**Task**: Below are records; count the lines that contain "scene" and give only the total.

**Data excerpts**:
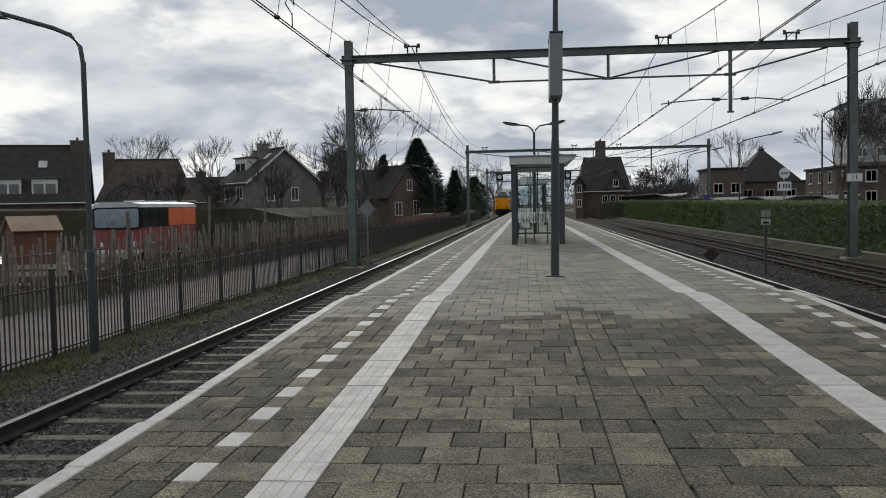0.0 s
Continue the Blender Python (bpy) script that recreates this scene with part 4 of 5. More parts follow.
platform_mast()
shelter(-0.36, 1.14, 28.9, 35.5)
twin_lamp(0.43, 41.0)
shelter(-0.55, 1.20, 56.0, 62.0, True)
end_signal(-0.5, 46.0, -1)
end_signal(1.35, 46.0, 1)
platform_clock(-0.1, 50.0)
twin_lamp(0.43, 78.0)
twin_lamp(0.43, 112.0)


# ---------------------------------------------------------------- fences and side furniture, track side
def railing():
    f = thing("railing", pose(-7.12, 0, GROUND_Z), "brown-black steel bar railing along the path", "railing", "", "structure")
    bar = Geo().box(-0.009, -0.009, 0.02, 0.009, 0.009, 1.22, 0.0).mesh("bar", M["fence"])
    pst = Geo().box(-0.035, -0.035, 0, 0.035, 0.035, 1.34, 0.006).box(-0.045, -0.045, 1.34, 0.045, 0.045, 1.36, 0.004).mesh("post", M["fence"])
    n, rest = 0, Geo()
    posts = [5.46 + 2.53 * k for k in range(58)]
    for p in posts:
        part("post", pst, None, f, at=pose(0, p, 0))
    y = 6.1
    while y < 150:
        y += 0.123
        if min(abs(y - p) for p in posts) < 0.05:
            continue
        if n < 280 and y > 9:
            part("bar", bar, None, f, at=pose(rnd.uniform(-0.004, 0.004), y, 0))
            n += 1
        else:
            rest.box(-0.009, y - 0.009, 0.02, 0.009, y + 0.009, 1.22)
    tagged(part("bar_run", rest, M["fence"], f), kind="stuff")
    for z in (0.12, 1.07):
        part("rail", Geo().box(-0.02, 6, z - 0.012, 0.02, 152, z + 0.012), M["fence"], f)


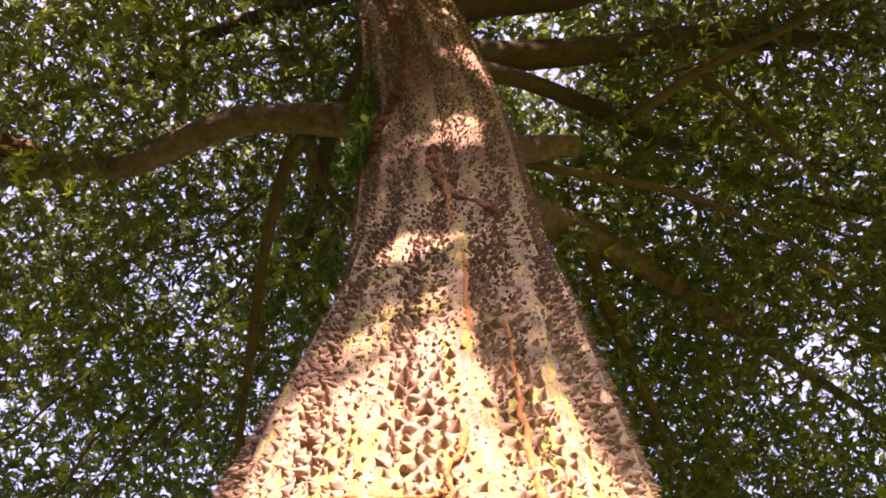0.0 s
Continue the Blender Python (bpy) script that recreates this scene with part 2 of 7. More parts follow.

**Exercise output**: 2